• DIRECTION: Drop the images; return everything else in the listing below exactly.

• RAW DATA:
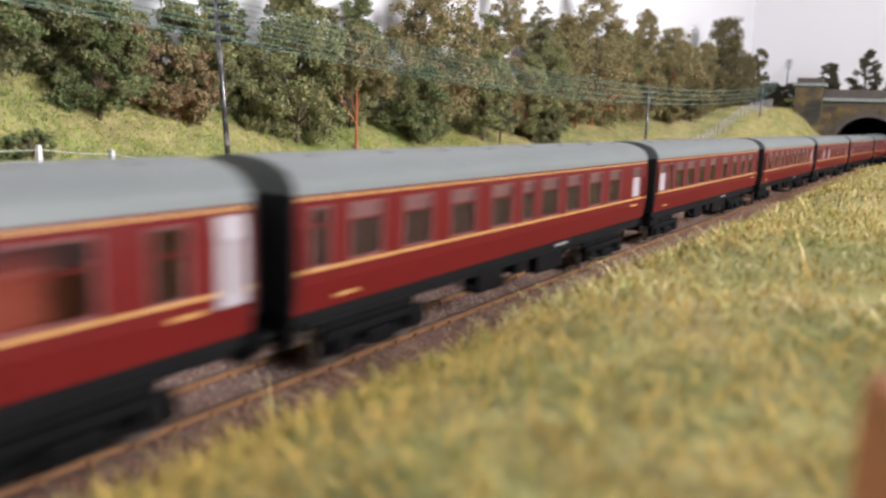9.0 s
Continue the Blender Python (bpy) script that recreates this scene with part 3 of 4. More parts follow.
for q, (ex, ez, et, er) in enumerate(((0.258, 0.084, 0.128, 0.024), (0.300, 0.075, 0.130, 0.024), (0.385, 0.070, 0.137, 0.023), (0.495, 0.068, 0.150, 0.020), (0.650, 0.060, 0.150, 0.024),
                                      (0.755, 0.058, 0.178, 0.030), (0.890, 0.064, 0.190, 0.034), (0.975, 0.070, 0.200, 0.038), (1.150, 0.082, 0.205, 0.044), (1.260, 0.088, 0.210, 0.042), (1.430, 0.095, 0.215, 0.046), (1.540, 0.100, 0.225, 0.046))):
    tree(ex, 0.276, ez, et, er, ((3, 1, 0) if ex < 0.8 else (7, 2, 1))[q % 3], M_BARKDARK, 140 + q, "shaded green tree at the back of the wood", 0.06, clumps=30, leaves=6000)


# ---- post and wire fence ----
posts = [-0.03, 0.005, 0.045, 0.085, 0.125, 0.163, 0.200, 0.235, 0.272, 0.309, 0.343, 0.374, 0.406, 0.438, 0.471, 0.505, 0.538, 0.566, 0.592, 0.618, 0.643,
         0.673, 0.700, 0.724, 0.752, 0.776, 0.805, 0.832, 0.860, 0.890, 0.918, 0.947, 0.976, 1.005, 1.03, 1.055] + [1.08 + 0.0225 * q for q in range(22)]
bm = bmesh.new()
box(bm, -0.0018, 0.0018, -0.0014, 0.0014, -0.006, 0.0180, bevel=0.0003)
for q in bm.verts:
    if q.co.z > 0.0175:
        q.co.x *= 0.55
post_mesh = bpy.data.meshes.new("fence_post")
bm.to_mesh(post_mesh)
bm.free()
post_mesh.materials.append(M_CONCRETE)
bm = boxed(-0.0009, 0.0009, -0.0009, 0.0009, -0.006, 0.0175)
far_post_mesh = bpy.data.meshes.new("far_fence_post")
bm.to_mesh(far_post_mesh)
bm.free()
far_post_mesh.materials.append(M_FARPOST)
fence = empty("fence", "pale concrete post and wire fence along the cutting", "fence", "", "")
tops = []
for px in posts:
    py = float(fence_y(px))
    pz = float(ground(px, py)) + 0.0028
    ob = new("fence_post", post_mesh if px < 0.93 else far_post_mesh)
    ob.parent = fence
    ob.matrix_basis = pose(px, py, pz, random.uniform(-1.5, 1.5), random.uniform(-1.5, 1.5), random.uniform(-6, 6))
    tops.append((px, py, pz))
for hh in (0.0160, 0.0112, 0.0062):
    bm = bmesh.new()
    for a, b in zip(tops, tops[1:]):
        mid = Vector(((a[0] + b[0]) / 2, (a[1] + b[1]) / 2, (a[2] + b[2]) / 2 + hh - 0.0005))
        p0, p1 = Vector((a[0], a[1] - 0.0011, a[2] + hh)), Vector((b[0], b[1] - 0.0011, b[2] + hh))
        rod(bm, p0, mid, 0.00017, 0.00017, 4)
        rod(bm, mid, p1, 0.00017, 0.00017, 4)
    part("wire", bm, M_WIRE, fence, "thin pale grey wire")
sp = tagged(obj("marker_post", boxed(-0.0007, 0.0007, -0.0007, 0.0007, -0.004, 0.0050, bevel=0.0002), M_CONCRETE), "short white marker post standing in the bank grass", "post")
sp.location = (0.187, 0.240, float(ground(0.187, 0.240)))


# ---- telegraph poles ----
def telegraph_pole(x, y, zb, lean_x, lean_y, h):
    t = empty("telegraph_pole", "dark creosoted telegraph pole with four crossarms", "telegraph pole", "telegraph poles")
    t.matrix_basis = pose(x, y, zb, lean_x, lean_y, 0)
    part("pole", rodded((0, 0, -0.005), (0, 0, h), 0.00165, 0.00115, 20), M_POLE, t, smooth=True)
    for q in range(4):
        z = h - 0.0035 - q * 0.0058
        arm = part("crossarm", boxed(0.0010, 0.0022, -0.0078, 0.0078, z - 0.0007, z + 0.0007), M_ARM, t)
        for iy in (-0.0068, -0.0038, 0.0038, 0.0068):
            b = rodded((0.0016, iy, z + 0.0005), (0.0016, iy, z + 0.0022), 0.0006, 0.00045, 6)
            part("insulator", b, M_ARM, arm)
    return t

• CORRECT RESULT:
9.0 s
Continue the Blender Python (bpy) script that recreates this scene with part 3 of 4. More parts follow.
for q, (ex, ez, et, er) in enumerate(((0.258, 0.084, 0.128, 0.024), (0.300, 0.075, 0.130, 0.024), (0.385, 0.070, 0.137, 0.023), (0.495, 0.068, 0.150, 0.020), (0.650, 0.060, 0.150, 0.024),
                                      (0.755, 0.058, 0.178, 0.030), (0.890, 0.064, 0.190, 0.034), (0.975, 0.070, 0.200, 0.038), (1.150, 0.082, 0.205, 0.044), (1.260, 0.088, 0.210, 0.042), (1.430, 0.095, 0.215, 0.046), (1.540, 0.100, 0.225, 0.046))):
    tree(ex, 0.276, ez, et, er, ((3, 1, 0) if ex < 0.8 else (7, 2, 1))[q % 3], M_BARKDARK, 140 + q, "shaded green tree at the back of the wood", 0.06, clumps=30, leaves=6000)


# ---- post and wire fence ----
posts = [-0.03, 0.005, 0.045, 0.085, 0.125, 0.163, 0.200, 0.235, 0.272, 0.309, 0.343, 0.374, 0.406, 0.438, 0.471, 0.505, 0.538, 0.566, 0.592, 0.618, 0.643,
         0.673, 0.700, 0.724, 0.752, 0.776, 0.805, 0.832, 0.860, 0.890, 0.918, 0.947, 0.976, 1.005, 1.03, 1.055] + [1.08 + 0.0225 * q for q in range(22)]
bm = bmesh.new()
box(bm, -0.0018, 0.0018, -0.0014, 0.0014, -0.006, 0.0180, bevel=0.0003)
for q in bm.verts:
    if q.co.z > 0.0175:
        q.co.x *= 0.55
post_mesh = bpy.data.meshes.new("fence_post")
bm.to_mesh(post_mesh)
bm.free()
post_mesh.materials.append(M_CONCRETE)
bm = boxed(-0.0009, 0.0009, -0.0009, 0.0009, -0.006, 0.0175)
far_post_mesh = bpy.data.meshes.new("far_fence_post")
bm.to_mesh(far_post_mesh)
bm.free()
far_post_mesh.materials.append(M_FARPOST)
fence = empty("fence", "pale concrete post and wire fence along the cutting", "fence", "", "")
tops = []
for px in posts:
    py = float(fence_y(px))
    pz = float(ground(px, py)) + 0.0028
    ob = new("fence_post", post_mesh if px < 0.93 else far_post_mesh)
    ob.parent = fence
    ob.matrix_basis = pose(px, py, pz, random.uniform(-1.5, 1.5), random.uniform(-1.5, 1.5), random.uniform(-6, 6))
    tops.append((px, py, pz))
for hh in (0.0160, 0.0112, 0.0062):
    bm = bmesh.new()
    for a, b in zip(tops, tops[1:]):
        mid = Vector(((a[0] + b[0]) / 2, (a[1] + b[1]) / 2, (a[2] + b[2]) / 2 + hh - 0.0005))
        p0, p1 = Vector((a[0], a[1] - 0.0011, a[2] + hh)), Vector((b[0], b[1] - 0.0011, b[2] + hh))
        rod(bm, p0, mid, 0.00017, 0.00017, 4)
        rod(bm, mid, p1, 0.00017, 0.00017, 4)
    part("wire", bm, M_WIRE, fence, "thin pale grey wire")
sp = tagged(obj("marker_post", boxed(-0.0007, 0.0007, -0.0007, 0.0007, -0.004, 0.0050, bevel=0.0002), M_CONCRETE), "short white marker post standing in the bank grass", "post")
sp.location = (0.187, 0.240, float(ground(0.187, 0.240)))


# ---- telegraph poles ----
def telegraph_pole(x, y, zb, lean_x, lean_y, h):
    t = empty("telegraph_pole", "dark creosoted telegraph pole with four crossarms", "telegraph pole", "telegraph poles")
    t.matrix_basis = pose(x, y, zb, lean_x, lean_y, 0)
    part("pole", rodded((0, 0, -0.005), (0, 0, h), 0.00165, 0.00115, 20), M_POLE, t, smooth=True)
    for q in range(4):
        z = h - 0.0035 - q * 0.0058
        arm = part("crossarm", boxed(0.0010, 0.0022, -0.0078, 0.0078, z - 0.0007, z + 0.0007), M_ARM, t)
        for iy in (-0.0068, -0.0038, 0.0038, 0.0068):
            b = rodded((0.0016, iy, z + 0.0005), (0.0016, iy, z + 0.0022), 0.0006, 0.00045, 6)
            part("insulator", b, M_ARM, arm)
    return t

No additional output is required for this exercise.